The 8 different types of cloud migration
As businesses embrace the cloud to harness its scalability, flexibility and cost efficiencies, they are faced with the challenge of choosing the most effective migration strategy.
For organizations to make informed decisions, they must understand the eight different types of cloud migration:
1. Rehosting (lift and shift)
Rehosting is usually the fastest way to migrate to the cloud as it involves minimal changes to applications. Organizations replicate their existing infrastructure in the cloud by converting physical servers to virtual machines from on-premises datacenters to cloud environments.
While rehosting offers quicker migration and less disruption to operations, it does not fully exploit the benefits of cloud-native services or optimize costs.
2. Refactoring or re-architecting
Refactoring involves modifying applications to take advantage of cloud-native features and services. This includes breaking down single-piece applications into microservices, adopting serverless computing or using managed databases and storage solutions.
While refactoring requires more time, resources and expertise than rehosting, it leads to significant improvements in scalability, performance and cost efficiency in the long term.
3. Replatforming (lift, tinker and shift)
Replatforming strikes a balance between rehosting and refactoring by making targeted optimizations to applications before migrating them to the cloud. Organizations may update certain components to better align with the target cloud platform's capabilities without redesigning the entire application.
This aims to achieve some benefits of cloud-native architecture while reducing the effort and risk compared of full refactoring.
4. Repurchasing (drop and shop)
Repurchasing is the replacing of existing on-premises software with cloud-based alternatives, typically in the form of SaaS. Instead of migrating existing applications, organizations adopt new cloud-native software that offers similar functionality.
This simplifies management, reduces infrastructure overhead and provides access to the latest features. However, it requires adjusting business processes and data migration.
5. Retire
Retiring involves identifying and decommissioning applications or services that are no longer necessary or relevant to the organization. Instead of migrating these redundant systems to the cloud, organizations choose to phase them out entirely.

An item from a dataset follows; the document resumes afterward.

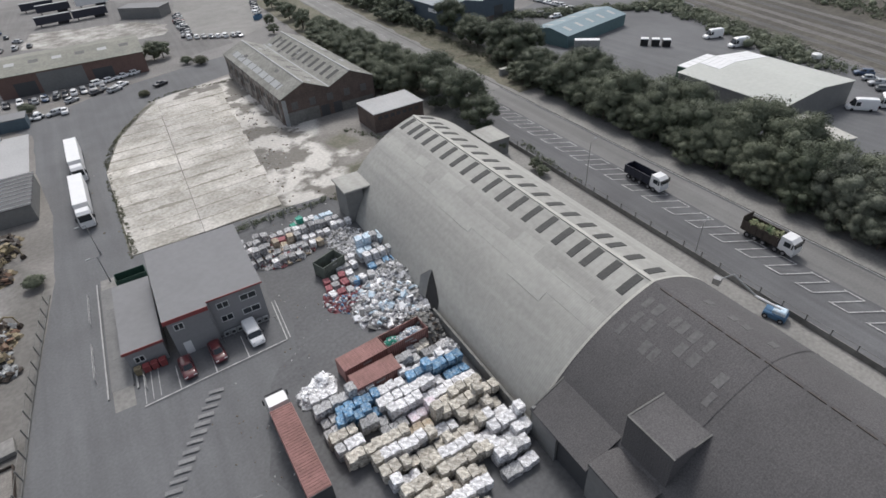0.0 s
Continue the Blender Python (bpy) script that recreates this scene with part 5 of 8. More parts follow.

Retiring legacy applications can streamline the migration process, reduce complexity and lower costs by eliminating unnecessary infrastructure and maintenance overhead.
6. Retain or revisit
Retaining keeps applications on-premises rather than migrating them to the cloud immediately. Organizations may choose to retain workloads due to regulatory requirements, data sensitivity or other considerations that make cloud migration impractical at the time.
They can revisit these decisions in the future as needed — as cloud technology evolves, business needs change or regulatory constraints ease.
7. Hybrid
Hybrid migration combines on-premises, private cloud and public cloud environments to meet the organization's requirements. This approach is useful when there is a need to retain workloads on-premises while migrating others to the cloud.
It allows organizations to leverage the benefits of both environments — the scalability, flexibility and security of the cloud — and the control over sensitive data or legacy systems of on-premises applications.
8. Application migration
Application migration to the cloud is a more specific concept than just cloud migration. It moves a software application and all of its data and processes to a new cloud computing environment, usually from a legacy on-premises server.
The main benefit of this approach is that the ROI of cloud computing can quickly outstrip the hard and soft costs of operating on-premises.